Work required:
Repeat every line of the data exactly, but not the pictures.

# Source data start

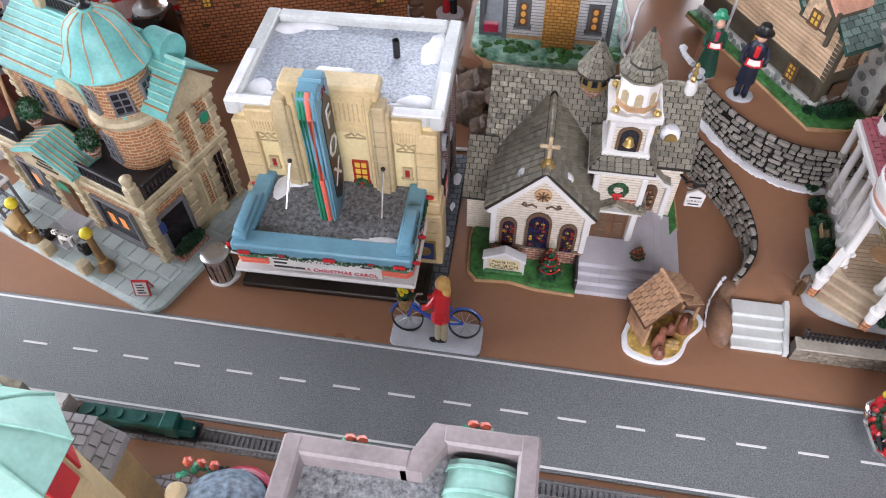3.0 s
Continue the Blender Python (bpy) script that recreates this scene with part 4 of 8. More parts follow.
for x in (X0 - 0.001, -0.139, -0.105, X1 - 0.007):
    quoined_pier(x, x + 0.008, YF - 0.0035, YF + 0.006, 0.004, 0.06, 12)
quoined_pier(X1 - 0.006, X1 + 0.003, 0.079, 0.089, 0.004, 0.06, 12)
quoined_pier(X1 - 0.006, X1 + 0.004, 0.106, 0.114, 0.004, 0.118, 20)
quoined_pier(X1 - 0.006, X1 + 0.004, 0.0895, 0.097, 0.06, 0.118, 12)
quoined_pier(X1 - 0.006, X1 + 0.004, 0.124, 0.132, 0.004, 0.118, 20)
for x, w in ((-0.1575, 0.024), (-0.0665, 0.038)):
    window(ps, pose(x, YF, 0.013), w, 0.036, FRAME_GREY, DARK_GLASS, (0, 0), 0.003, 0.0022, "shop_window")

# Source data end

Answer to this exercise:
3.0 s
Continue the Blender Python (bpy) script that recreates this scene with part 4 of 8. More parts follow.
for x in (X0 - 0.001, -0.139, -0.105, X1 - 0.007):
    quoined_pier(x, x + 0.008, YF - 0.0035, YF + 0.006, 0.004, 0.06, 12)
quoined_pier(X1 - 0.006, X1 + 0.003, 0.079, 0.089, 0.004, 0.06, 12)
quoined_pier(X1 - 0.006, X1 + 0.004, 0.106, 0.114, 0.004, 0.118, 20)
quoined_pier(X1 - 0.006, X1 + 0.004, 0.0895, 0.097, 0.06, 0.118, 12)
quoined_pier(X1 - 0.006, X1 + 0.004, 0.124, 0.132, 0.004, 0.118, 20)
for x, w in ((-0.1575, 0.024), (-0.0665, 0.038)):
    window(ps, pose(x, YF, 0.013), w, 0.036, FRAME_GREY, DARK_GLASS, (0, 0), 0.003, 0.0022, "shop_window")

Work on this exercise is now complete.